Given exercise: Set down the data below without change, skipping the pictures it holds.

Data segment:

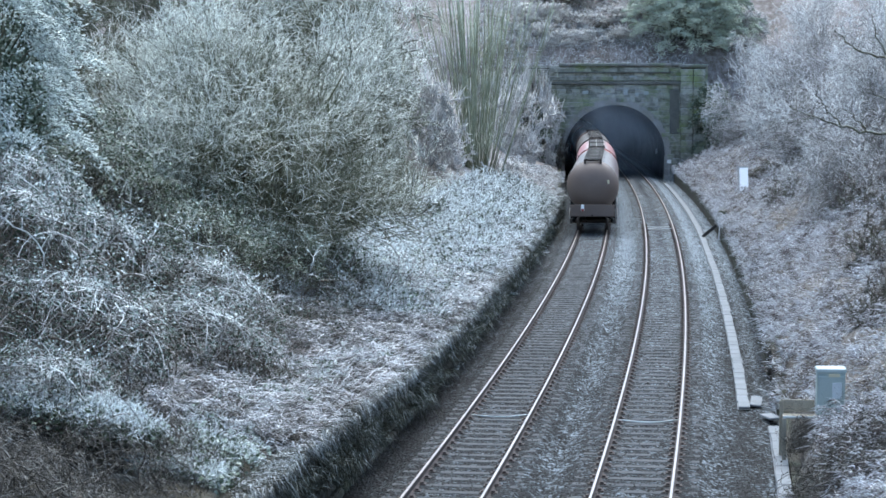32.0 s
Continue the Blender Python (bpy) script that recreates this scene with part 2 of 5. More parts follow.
def stone_material(name, dark, light, moss, frost_low=0.62, frost_soft=0.25, spread=(0.25, 0.8)):
    m, nt, b = material(name, 0.92, 0, 0.25)
    w = nt.nodes.new("ShaderNodeNewGeometry").outputs["Position"]
    n = grain(nt, w, 2.5, 5, 0.65)
    base = ramp(nt, calc(nt, "ADD", calc(nt, "MULTIPLY", n, 0.78), calc(nt, "MULTIPLY", own(nt), 0.22)), [(spread[0], dark), (spread[1], light)])
    g = grain(nt, w, 0.55, 4, 0.6)
    col = mix(nt, ramp(nt, g, [(0.46, 0.0), (0.66, 0.85)]), base, moss)
    white = calc(nt, "ADD", calc(nt, "MULTIPLY", upward(nt), 0.35), calc(nt, "MULTIPLY", grain(nt, w, 3.5, 4, 0.7), 0.7))
    col = mix(nt, ramp(nt, white, [(frost_low, 0.0), (frost_low + frost_soft, 0.8)]), col, (0.55, 0.57, 0.56))
    nt.links.new(col, b.inputs["Base Color"])
    bump(nt, b, n, 0.6, 0.05)
    return m


M_GROUND = ground_material()
M_BALLAST = ballast_material()
M_STONE = stone_material("portal_stone", (0.13, 0.13, 0.105), (0.42, 0.41, 0.36), (0.22, 0.27, 0.115), 0.47, 0.13, (0.34, 0.62))
M_COPING = stone_material("coping_stone", (0.14, 0.135, 0.13), (0.34, 0.33, 0.31), (0.16, 0.20, 0.10), 0.5)
for _m in (M_STONE, M_COPING):
    _m.node_tree.nodes["Principled BSDF"].inputs["Specular IOR Level"].default_value = 0.0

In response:
32.0 s
Continue the Blender Python (bpy) script that recreates this scene with part 2 of 5. More parts follow.
def stone_material(name, dark, light, moss, frost_low=0.62, frost_soft=0.25, spread=(0.25, 0.8)):
    m, nt, b = material(name, 0.92, 0, 0.25)
    w = nt.nodes.new("ShaderNodeNewGeometry").outputs["Position"]
    n = grain(nt, w, 2.5, 5, 0.65)
    base = ramp(nt, calc(nt, "ADD", calc(nt, "MULTIPLY", n, 0.78), calc(nt, "MULTIPLY", own(nt), 0.22)), [(spread[0], dark), (spread[1], light)])
    g = grain(nt, w, 0.55, 4, 0.6)
    col = mix(nt, ramp(nt, g, [(0.46, 0.0), (0.66, 0.85)]), base, moss)
    white = calc(nt, "ADD", calc(nt, "MULTIPLY", upward(nt), 0.35), calc(nt, "MULTIPLY", grain(nt, w, 3.5, 4, 0.7), 0.7))
    col = mix(nt, ramp(nt, white, [(frost_low, 0.0), (frost_low + frost_soft, 0.8)]), col, (0.55, 0.57, 0.56))
    nt.links.new(col, b.inputs["Base Color"])
    bump(nt, b, n, 0.6, 0.05)
    return m


M_GROUND = ground_material()
M_BALLAST = ballast_material()
M_STONE = stone_material("portal_stone", (0.13, 0.13, 0.105), (0.42, 0.41, 0.36), (0.22, 0.27, 0.115), 0.47, 0.13, (0.34, 0.62))
M_COPING = stone_material("coping_stone", (0.14, 0.135, 0.13), (0.34, 0.33, 0.31), (0.16, 0.20, 0.10), 0.5)
for _m in (M_STONE, M_COPING):
    _m.node_tree.nodes["Principled BSDF"].inputs["Specular IOR Level"].default_value = 0.0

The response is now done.